Schedules Communicate Priorities

On Sunday morning about 7 AM, I was in the middle of a run. It was a quiet, beautiful fall morning until I looped back around and through the sports and water park complex near my house.  Cars started driving by and turning into the parking lot by the tennis center. I could hear an abundance of tennis balls popping off rackets as ,what seemed to be, many people warming up.

I’ve run by on other Sunday mornings about this time to see what couldn’t be older than five and six year olds warming up for soccer matches. The mini vans and SUVS of their parents had to have filled the parking lots with license plates from other counties and even other states before the sun even woke up.

On a Sunday.

Call me old fashioned, but this early morning quest for getting more travel soccer, or travel tennis, or travel whatever sport in for young kids just blows my mind, even if it is driving in tons of revenue for my hometown as people come and put heads in beds with their entire family for an elementary school kid to play sports all weekend.

What is the reasoning behind what has seemed to largely be held by society as a day or rest a day to get in more sports, Sunday after Sunday? Maybe it is the mindset of practice makes perfect as I wrote about last week, but whatever it is, it’s communicating that the sport, whatever it may be, is the priority.   Our schedule communicates our priorities. On the weekend, family time isn’t the priority, or church or even time for a kid to rest a little and enjoy a free day to just be a kid.

Over the past few weeks, I’ve had several discussions revolving around this idea of how priorities are being communicated to kids. One mom whose little girl isn’t even six months old mentioned her concern with her family growing “overscheduled” as kids activities develop. Another expressed concern over an hour worth of homework for her daughter on a night when she had church and dance.   My own mother even expressed her observation about how kids don’t have time to just be kids anymore.

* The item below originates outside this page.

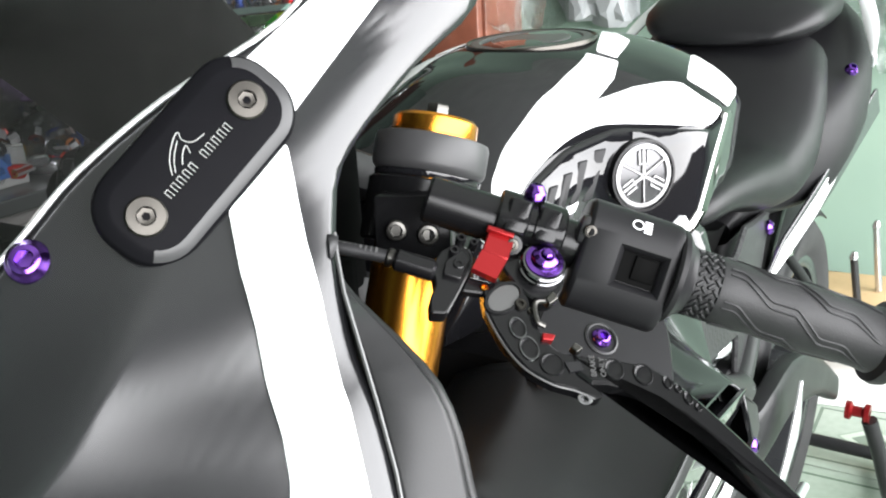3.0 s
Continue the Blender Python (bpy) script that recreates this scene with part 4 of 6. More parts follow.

Even the Today Show had a segmentaddressing the increase in homework kids have to complete these days, with one teacher expressing it is not the amount of homework but the amount of extracurricular things on kids’ calendars today that results in what should take 15 minutes of homework “double and triple” that amount of time because by the time the student actually sits down to do the homework, they have already had so much packed into their day that they are just DONE (fast forward to 2:15 of the clip to hear this comment).

Traveling and playing soccer all day every weekend for a season to me, brings on the sense of DONE before the week even starts.  Especially for a six year old.

But if I’m honest with myself, I worry that I’ll be sucked into the travel soccer or tennis or baseball or dance craze with my own son and daughter (who will arrive in March) and they are only two and not even born yet.   When everyone is doing it, aren’t you just supposed to follow suite?

 

What does this have to do with leadership?

Whether we are the leader of our households or the leader of a team or company, or even the leader of our own lives, realizing that we are communicating priorities to our people and ourselves by how we prioritize time is important.

Do you occupy your own time or your team’s with multiple meetings? I had one professional in leadership class tell me most of his weeks are composed of 30 hours on average of meetings.   By the time he was able to get to the work that he was supposed to do as a result of all these meetings, he was just DONE, not being able to contribute meaningfully to his purpose, and therefore his ability to produce value, for the organization.

Maybe as a parent we do want sports or other extra curricular activities or homework to be the priority for our children. But my challenge would be, if one thing takes the priority, by the time they get to everything else are they just DONE? And is it even what they want? Is what we schedule helping them express who they are and how they can contribute to family and to society in a meaningful way or is the schedule communicating something else entirely?

As a leader, help people define how they contribute meaningfully and then avoid overschedule them with things that don’t help them see this through.  

Where are you, your team, or your family overscheduled with things that don’t truly matter?

Author

Mary Ila Ward

Comments : ( 1 )

  1. So well stated! Think about the school day for both students and teachers. Every single moment must be accounted for with zero down time. Each class is expected to have 100% student engagement and teachers are evaluated by ‘time on task’ observations. Students and teachers have 3 -5 minutes between class and 25 minutes of lunch, outside that every single second is managed. Society does not allow for reflection and contemplation. Who can sustain that?